Like other Latin cultures, Puerto Rico also has some awesome salsas. Do not leave the island without trying guava hot sauce, available at any grocery store. Trust me on this.

The Pina Colada

Nothing screams Puerto Rico like the pina colada, which was invented here in San Juan. You must have one – or five. I wrote about where to find some of the best here. Note that Barrachina offers a non-alcoholic version for kids or those who prefer not to drink alcohol.

A couple artisan pina coladas. Click the link above to see where to find them!

All Hail the Sandwiches

If you want a totally unique way to eat here, check out the monstrous sandwiches. Two, in particular, stand out.

First, the tripleta. Named because it has at least three different kinds of meat – along with cheese, sauce, and whatever else – it is as Puerto Rican as it gets. The best seem to be served from food trucks parked all over in the evenings. I had mine from El Tripleton in Ocean Park. It was incredible, but I wish I hadn’t eaten the whole thing in a single sitting.

This is a tripleta. Amazing!

The mallorca sandwich is ham, cheese, and fried eggs on a sweet roll (think King’s Hawaiian bread) with powdered sugar. It is to die for. My favorite bite in San Juan was a mallorca sandwich from Pinky’s in Ocean Park, but Cafeteria Mallorca in Old San Juan also has a solid version, though theirs is made with American cheese.

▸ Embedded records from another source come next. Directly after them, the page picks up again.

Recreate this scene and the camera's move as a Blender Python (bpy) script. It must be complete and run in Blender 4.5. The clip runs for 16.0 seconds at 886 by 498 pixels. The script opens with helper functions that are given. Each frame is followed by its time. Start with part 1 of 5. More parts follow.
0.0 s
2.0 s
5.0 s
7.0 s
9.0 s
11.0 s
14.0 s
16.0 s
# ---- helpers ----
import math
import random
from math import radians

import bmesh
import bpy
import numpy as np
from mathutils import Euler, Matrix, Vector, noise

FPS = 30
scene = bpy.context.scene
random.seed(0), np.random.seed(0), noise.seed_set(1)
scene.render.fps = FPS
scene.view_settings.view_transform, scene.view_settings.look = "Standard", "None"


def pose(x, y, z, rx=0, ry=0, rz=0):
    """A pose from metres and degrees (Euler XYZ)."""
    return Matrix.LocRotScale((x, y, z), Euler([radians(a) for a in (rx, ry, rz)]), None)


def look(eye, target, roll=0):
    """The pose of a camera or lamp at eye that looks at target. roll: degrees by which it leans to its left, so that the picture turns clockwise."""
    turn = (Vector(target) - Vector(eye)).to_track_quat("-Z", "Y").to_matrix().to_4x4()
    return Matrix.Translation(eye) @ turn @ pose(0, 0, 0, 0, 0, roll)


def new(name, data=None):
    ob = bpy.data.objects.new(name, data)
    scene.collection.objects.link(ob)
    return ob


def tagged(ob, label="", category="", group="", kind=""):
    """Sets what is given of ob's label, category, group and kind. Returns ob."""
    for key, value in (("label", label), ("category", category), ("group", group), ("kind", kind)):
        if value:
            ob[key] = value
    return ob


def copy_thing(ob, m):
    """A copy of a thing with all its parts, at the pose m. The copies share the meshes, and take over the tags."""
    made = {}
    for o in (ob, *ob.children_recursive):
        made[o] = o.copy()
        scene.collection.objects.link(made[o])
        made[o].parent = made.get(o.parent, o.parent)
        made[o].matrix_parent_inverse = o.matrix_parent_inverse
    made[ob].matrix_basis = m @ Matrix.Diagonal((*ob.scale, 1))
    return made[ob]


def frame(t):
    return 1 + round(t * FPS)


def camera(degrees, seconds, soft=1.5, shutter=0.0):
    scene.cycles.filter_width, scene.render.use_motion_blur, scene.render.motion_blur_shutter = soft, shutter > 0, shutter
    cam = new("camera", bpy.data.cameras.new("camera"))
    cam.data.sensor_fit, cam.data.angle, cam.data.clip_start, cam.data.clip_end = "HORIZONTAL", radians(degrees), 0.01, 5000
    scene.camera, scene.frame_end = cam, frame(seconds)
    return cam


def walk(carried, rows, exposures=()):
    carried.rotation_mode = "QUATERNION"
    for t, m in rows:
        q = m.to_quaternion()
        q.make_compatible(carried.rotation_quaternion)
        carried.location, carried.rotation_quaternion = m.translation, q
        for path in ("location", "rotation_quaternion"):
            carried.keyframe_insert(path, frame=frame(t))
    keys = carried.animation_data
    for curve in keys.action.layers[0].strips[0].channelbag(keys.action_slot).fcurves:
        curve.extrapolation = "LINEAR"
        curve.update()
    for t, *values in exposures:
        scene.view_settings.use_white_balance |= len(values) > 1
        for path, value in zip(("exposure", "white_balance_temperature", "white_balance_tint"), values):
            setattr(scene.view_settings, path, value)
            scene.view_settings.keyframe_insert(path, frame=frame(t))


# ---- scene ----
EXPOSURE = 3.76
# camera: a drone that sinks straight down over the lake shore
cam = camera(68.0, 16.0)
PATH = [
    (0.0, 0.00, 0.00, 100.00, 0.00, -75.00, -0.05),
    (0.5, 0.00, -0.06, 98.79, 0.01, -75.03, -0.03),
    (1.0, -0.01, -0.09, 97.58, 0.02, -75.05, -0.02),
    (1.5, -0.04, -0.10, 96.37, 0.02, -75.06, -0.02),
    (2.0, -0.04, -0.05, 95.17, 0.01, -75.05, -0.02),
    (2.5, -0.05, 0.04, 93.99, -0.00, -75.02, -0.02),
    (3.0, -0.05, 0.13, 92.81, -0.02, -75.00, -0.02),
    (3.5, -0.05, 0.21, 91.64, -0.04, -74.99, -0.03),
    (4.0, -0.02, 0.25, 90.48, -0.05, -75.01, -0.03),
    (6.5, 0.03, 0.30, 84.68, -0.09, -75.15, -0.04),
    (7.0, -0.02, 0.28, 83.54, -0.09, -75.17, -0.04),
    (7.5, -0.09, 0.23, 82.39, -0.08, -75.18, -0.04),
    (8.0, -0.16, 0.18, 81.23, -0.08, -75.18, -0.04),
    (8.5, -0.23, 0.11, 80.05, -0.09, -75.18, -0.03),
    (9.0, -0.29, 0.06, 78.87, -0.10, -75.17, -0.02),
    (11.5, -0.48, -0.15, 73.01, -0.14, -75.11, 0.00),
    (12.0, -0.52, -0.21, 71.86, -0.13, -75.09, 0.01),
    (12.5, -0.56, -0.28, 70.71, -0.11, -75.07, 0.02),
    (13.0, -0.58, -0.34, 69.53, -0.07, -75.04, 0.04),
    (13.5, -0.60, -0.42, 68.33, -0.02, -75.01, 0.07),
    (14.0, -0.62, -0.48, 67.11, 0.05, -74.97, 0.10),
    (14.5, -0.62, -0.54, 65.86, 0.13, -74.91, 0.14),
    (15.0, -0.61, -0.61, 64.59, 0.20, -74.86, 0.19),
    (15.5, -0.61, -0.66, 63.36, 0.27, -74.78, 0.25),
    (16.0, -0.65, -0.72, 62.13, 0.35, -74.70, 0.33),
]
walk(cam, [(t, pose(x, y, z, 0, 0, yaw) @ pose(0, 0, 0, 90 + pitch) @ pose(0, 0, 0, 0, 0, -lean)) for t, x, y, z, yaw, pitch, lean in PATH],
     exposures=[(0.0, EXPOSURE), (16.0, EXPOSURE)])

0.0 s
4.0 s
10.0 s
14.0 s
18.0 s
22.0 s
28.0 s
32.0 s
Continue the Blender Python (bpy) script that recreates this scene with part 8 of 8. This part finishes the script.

You want this mallorca from Pinky’s

Other Tidbits

San Juan has some good Chinese food that locals insist on people trying. I had pineapple fried rice that was really good from Silk in Ocean Park.

Tasty Chinese food!

Guava pastries are popular here, though not quite up to the scale of Cuba. Another dessert popular with locals is piragua, a shaved ice. Or tres leches, cake drenched with sweetened condensed milk.

No matter where you choose to eat, you’ll find some wonderful food in San Juan. I barely scratched the surface in my two weeks there, but I hope these recommendations help you to plan some amazing meals!